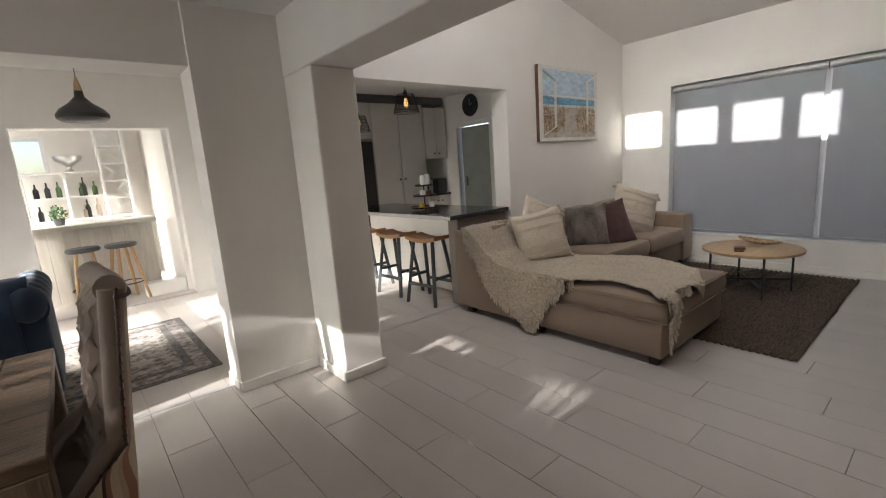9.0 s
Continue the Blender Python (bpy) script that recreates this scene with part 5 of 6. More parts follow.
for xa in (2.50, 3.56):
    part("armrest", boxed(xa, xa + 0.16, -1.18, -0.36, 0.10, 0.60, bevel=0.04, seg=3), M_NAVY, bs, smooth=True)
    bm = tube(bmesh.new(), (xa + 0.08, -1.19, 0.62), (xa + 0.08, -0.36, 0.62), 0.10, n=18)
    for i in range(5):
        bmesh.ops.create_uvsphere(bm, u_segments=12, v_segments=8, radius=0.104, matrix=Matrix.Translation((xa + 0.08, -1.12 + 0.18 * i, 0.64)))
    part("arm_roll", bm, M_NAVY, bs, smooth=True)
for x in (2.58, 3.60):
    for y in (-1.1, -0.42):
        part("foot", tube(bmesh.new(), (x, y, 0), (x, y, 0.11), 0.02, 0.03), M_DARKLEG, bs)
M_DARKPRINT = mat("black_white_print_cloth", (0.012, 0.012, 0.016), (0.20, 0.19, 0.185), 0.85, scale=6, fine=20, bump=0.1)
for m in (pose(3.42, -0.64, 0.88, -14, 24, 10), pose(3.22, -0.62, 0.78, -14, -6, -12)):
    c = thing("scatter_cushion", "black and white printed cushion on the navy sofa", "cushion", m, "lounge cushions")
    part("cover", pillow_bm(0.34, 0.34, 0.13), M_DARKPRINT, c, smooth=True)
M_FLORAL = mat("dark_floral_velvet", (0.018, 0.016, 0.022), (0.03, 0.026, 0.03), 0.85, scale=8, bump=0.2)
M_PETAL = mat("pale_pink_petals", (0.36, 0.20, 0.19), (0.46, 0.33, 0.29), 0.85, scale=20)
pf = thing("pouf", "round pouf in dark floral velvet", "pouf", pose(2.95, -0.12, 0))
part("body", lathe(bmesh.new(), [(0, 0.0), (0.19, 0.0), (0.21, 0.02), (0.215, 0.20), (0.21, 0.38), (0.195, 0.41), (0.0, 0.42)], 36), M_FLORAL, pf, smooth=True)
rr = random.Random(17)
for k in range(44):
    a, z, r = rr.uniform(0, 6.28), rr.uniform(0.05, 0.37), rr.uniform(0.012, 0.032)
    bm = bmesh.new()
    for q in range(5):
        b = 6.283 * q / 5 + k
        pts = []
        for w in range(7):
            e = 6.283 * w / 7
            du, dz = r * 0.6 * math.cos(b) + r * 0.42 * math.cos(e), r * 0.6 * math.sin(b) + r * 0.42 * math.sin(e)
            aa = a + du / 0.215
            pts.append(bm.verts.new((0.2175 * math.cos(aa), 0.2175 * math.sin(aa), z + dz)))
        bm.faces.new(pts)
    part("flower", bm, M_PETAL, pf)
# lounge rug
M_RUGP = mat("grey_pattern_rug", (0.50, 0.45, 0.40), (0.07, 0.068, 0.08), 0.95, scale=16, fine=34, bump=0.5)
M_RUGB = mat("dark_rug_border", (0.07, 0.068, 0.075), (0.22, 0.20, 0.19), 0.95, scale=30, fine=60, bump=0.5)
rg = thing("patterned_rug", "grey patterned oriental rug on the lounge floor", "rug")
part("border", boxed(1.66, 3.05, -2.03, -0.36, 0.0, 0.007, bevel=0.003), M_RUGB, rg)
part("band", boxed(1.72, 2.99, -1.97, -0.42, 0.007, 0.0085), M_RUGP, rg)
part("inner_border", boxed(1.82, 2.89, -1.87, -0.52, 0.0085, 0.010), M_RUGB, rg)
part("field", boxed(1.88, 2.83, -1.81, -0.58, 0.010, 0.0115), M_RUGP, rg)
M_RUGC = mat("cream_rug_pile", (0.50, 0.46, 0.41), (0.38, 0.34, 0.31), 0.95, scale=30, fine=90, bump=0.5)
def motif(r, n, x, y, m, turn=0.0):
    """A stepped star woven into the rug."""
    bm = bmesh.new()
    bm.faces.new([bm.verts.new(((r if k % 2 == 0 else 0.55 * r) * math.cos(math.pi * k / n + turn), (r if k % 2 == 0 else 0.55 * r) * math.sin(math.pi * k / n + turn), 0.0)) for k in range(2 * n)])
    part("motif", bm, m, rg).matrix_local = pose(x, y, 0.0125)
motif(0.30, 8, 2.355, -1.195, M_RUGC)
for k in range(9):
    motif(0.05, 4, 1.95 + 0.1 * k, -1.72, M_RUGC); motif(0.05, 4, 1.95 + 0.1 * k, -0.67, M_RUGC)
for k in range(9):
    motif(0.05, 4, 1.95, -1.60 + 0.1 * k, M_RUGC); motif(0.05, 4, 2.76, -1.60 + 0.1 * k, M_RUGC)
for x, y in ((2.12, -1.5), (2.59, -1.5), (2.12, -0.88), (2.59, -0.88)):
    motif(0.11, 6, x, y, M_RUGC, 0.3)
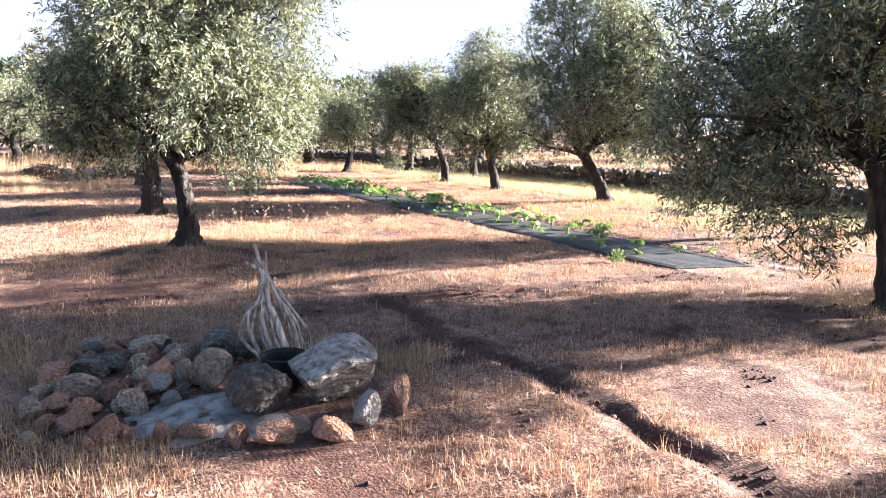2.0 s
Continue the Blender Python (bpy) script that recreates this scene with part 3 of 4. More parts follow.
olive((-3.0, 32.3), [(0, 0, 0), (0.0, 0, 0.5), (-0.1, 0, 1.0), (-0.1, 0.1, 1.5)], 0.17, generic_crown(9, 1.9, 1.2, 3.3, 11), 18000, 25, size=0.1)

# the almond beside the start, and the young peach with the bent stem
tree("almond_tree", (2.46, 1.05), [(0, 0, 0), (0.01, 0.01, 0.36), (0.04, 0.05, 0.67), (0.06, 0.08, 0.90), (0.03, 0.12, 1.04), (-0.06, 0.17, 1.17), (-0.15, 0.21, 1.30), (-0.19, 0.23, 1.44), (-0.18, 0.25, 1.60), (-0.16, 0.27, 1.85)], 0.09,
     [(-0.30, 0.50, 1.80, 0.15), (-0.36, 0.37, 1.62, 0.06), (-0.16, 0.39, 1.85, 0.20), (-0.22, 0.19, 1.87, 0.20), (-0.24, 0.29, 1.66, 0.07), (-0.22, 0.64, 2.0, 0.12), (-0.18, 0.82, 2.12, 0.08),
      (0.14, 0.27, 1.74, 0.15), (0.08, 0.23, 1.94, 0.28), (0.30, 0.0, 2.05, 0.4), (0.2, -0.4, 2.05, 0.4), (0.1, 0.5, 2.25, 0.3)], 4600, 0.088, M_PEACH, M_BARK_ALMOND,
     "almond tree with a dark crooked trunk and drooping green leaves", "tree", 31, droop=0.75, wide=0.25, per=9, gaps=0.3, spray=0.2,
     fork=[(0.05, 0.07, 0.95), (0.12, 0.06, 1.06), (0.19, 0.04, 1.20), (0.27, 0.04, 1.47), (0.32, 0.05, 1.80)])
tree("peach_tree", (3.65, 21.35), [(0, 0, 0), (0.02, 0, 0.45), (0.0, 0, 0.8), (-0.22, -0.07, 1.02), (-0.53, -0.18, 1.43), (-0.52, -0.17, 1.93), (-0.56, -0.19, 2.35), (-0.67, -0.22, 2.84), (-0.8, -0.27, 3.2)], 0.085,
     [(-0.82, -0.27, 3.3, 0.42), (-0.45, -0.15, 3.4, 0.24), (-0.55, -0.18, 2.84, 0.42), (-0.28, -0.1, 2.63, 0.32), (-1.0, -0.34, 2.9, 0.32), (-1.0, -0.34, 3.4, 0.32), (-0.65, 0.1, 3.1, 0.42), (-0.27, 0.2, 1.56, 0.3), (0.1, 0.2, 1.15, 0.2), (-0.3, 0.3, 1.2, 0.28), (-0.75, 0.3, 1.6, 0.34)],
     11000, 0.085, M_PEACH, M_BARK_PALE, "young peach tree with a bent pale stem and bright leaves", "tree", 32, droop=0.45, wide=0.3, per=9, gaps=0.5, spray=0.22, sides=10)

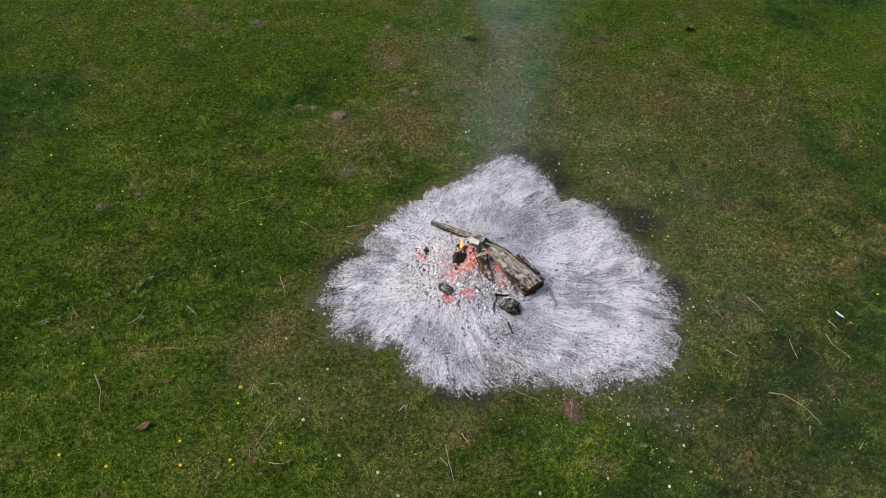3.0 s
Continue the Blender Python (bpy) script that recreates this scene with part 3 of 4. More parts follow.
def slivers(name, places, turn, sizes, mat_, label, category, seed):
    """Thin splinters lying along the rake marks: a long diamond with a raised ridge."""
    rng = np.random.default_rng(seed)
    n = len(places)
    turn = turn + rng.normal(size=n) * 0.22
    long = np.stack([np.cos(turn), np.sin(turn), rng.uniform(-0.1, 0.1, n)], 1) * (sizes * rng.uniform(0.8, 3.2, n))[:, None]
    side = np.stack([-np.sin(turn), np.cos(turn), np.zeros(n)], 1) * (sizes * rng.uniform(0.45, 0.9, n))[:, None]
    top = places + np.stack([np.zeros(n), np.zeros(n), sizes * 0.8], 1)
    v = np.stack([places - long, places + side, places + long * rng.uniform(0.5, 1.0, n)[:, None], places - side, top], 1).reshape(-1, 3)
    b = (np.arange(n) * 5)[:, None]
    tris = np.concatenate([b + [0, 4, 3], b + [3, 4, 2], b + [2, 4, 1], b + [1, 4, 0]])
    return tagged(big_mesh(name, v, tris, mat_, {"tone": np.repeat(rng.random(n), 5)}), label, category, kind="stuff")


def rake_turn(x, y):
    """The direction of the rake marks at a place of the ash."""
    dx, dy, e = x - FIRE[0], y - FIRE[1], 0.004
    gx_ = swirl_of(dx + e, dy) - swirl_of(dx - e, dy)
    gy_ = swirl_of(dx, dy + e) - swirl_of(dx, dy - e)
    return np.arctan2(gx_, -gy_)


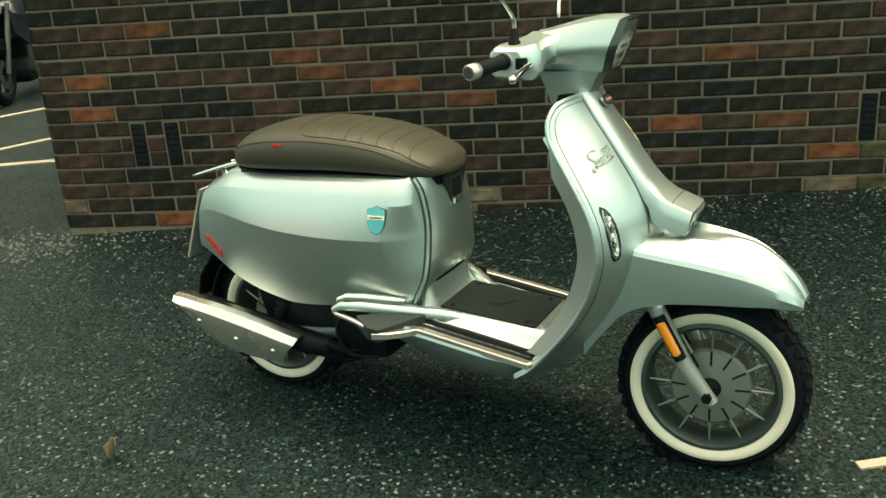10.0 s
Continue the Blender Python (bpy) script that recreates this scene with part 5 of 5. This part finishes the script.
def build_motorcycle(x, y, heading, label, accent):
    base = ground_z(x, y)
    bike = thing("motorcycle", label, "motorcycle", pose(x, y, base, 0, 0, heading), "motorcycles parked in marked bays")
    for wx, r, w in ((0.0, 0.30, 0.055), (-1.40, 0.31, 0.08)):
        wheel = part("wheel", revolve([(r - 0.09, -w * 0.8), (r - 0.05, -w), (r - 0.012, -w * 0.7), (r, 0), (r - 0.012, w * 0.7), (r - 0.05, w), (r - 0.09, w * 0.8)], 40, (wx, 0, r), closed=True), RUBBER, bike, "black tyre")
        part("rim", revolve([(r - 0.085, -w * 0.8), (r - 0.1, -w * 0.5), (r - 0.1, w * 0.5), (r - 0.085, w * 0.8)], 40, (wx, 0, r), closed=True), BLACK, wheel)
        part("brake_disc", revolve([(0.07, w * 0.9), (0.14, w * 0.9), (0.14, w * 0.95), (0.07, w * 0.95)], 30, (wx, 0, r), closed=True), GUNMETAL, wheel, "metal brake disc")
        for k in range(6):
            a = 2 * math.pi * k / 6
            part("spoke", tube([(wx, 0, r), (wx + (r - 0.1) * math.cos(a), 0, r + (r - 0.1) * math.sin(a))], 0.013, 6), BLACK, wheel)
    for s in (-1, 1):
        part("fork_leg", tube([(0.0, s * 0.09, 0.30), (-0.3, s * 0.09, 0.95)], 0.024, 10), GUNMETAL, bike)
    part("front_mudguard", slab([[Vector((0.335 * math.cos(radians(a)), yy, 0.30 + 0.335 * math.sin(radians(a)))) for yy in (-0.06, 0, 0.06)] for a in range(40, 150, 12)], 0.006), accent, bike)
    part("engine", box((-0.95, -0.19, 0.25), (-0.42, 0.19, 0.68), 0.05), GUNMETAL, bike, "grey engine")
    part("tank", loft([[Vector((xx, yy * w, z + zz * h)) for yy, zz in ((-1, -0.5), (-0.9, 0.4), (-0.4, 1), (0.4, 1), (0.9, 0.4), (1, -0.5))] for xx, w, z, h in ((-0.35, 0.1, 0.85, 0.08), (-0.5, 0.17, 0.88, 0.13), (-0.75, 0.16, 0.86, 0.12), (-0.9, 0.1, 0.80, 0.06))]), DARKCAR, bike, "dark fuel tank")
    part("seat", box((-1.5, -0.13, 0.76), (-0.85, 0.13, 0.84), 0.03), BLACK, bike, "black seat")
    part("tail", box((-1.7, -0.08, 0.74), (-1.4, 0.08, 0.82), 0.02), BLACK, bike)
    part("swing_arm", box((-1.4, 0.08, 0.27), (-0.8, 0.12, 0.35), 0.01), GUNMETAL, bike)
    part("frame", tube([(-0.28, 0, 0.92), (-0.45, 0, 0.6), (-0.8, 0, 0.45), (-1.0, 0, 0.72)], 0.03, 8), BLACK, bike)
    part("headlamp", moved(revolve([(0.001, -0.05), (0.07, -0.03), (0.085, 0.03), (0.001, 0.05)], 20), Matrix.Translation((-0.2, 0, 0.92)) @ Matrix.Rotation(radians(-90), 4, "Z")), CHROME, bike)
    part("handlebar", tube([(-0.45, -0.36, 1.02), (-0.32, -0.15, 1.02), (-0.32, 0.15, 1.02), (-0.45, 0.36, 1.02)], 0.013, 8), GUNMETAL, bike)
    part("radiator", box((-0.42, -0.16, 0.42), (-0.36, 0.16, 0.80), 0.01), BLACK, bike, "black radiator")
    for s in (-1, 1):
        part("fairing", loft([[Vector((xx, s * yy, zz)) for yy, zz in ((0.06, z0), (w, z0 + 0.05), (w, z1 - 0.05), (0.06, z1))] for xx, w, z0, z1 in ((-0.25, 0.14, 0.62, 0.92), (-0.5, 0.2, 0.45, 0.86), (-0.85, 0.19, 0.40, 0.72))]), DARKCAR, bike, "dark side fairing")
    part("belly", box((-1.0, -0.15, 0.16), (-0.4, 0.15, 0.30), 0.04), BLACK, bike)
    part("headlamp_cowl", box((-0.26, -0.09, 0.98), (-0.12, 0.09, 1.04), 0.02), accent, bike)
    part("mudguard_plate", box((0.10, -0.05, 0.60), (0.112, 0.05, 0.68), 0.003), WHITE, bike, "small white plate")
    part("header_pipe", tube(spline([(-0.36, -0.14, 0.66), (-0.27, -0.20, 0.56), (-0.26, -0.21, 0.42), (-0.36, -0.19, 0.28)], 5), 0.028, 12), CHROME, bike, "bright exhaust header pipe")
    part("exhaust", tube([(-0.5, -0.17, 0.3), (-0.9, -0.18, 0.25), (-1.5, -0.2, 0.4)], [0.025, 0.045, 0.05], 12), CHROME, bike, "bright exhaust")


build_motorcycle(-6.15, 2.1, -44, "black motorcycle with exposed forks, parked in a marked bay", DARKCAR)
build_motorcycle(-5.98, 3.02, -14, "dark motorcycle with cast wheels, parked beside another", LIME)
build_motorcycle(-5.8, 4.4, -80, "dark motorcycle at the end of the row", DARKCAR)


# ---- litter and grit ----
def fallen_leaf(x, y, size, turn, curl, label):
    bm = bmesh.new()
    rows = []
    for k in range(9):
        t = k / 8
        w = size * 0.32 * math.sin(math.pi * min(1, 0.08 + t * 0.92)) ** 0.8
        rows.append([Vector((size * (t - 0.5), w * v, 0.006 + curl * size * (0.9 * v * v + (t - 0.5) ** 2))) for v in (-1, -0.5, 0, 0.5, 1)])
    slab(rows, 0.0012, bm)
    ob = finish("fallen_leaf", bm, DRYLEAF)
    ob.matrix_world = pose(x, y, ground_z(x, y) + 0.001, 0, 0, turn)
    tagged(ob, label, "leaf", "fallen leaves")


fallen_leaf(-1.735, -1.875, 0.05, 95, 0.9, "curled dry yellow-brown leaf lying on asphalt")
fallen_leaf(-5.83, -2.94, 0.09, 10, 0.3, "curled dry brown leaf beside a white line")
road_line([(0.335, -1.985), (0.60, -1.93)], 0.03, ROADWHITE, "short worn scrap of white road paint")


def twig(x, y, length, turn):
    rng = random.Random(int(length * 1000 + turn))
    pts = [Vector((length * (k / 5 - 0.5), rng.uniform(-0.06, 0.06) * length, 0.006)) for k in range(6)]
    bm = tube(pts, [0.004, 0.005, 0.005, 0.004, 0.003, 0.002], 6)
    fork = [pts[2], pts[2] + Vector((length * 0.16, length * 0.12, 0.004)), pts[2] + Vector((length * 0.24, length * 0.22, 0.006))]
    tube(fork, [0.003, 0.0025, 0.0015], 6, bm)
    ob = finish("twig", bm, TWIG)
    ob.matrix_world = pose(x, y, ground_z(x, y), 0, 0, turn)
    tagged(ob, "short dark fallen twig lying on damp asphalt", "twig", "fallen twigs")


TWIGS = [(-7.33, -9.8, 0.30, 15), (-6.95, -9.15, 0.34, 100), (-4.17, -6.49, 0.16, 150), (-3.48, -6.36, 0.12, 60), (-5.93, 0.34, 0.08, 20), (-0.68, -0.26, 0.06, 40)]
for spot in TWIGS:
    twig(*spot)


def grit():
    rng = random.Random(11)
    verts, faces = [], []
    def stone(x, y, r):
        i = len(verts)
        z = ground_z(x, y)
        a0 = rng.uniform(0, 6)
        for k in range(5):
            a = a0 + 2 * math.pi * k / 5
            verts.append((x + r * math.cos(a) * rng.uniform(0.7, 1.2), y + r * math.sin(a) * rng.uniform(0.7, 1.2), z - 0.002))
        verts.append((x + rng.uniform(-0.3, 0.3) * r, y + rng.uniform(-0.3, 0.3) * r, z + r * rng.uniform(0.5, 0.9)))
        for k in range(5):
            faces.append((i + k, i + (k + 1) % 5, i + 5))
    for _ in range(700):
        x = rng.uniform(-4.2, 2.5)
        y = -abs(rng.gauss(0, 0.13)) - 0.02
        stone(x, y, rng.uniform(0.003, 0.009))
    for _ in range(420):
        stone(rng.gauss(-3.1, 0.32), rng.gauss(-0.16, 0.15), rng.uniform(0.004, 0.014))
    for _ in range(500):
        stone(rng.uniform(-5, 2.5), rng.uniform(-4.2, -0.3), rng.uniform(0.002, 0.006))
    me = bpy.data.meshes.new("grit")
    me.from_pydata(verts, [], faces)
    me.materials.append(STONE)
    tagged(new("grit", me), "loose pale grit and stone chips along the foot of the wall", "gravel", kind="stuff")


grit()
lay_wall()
▬▬▬▬▬▬
● Problem to work on:
Read the entries above, then pull out the lines that include "Blender".

● Answer to the exercise:
Continue the Blender Python (bpy) script that recreates this scene with part 5 of 6. More parts follow.
Continue the Blender Python (bpy) script that recreates this scene with part 3 of 4. More parts follow.
Continue the Blender Python (bpy) script that recreates this scene with part 3 of 4. More parts follow.
Continue the Blender Python (bpy) script that recreates this scene with part 5 of 5. This part finishes the script.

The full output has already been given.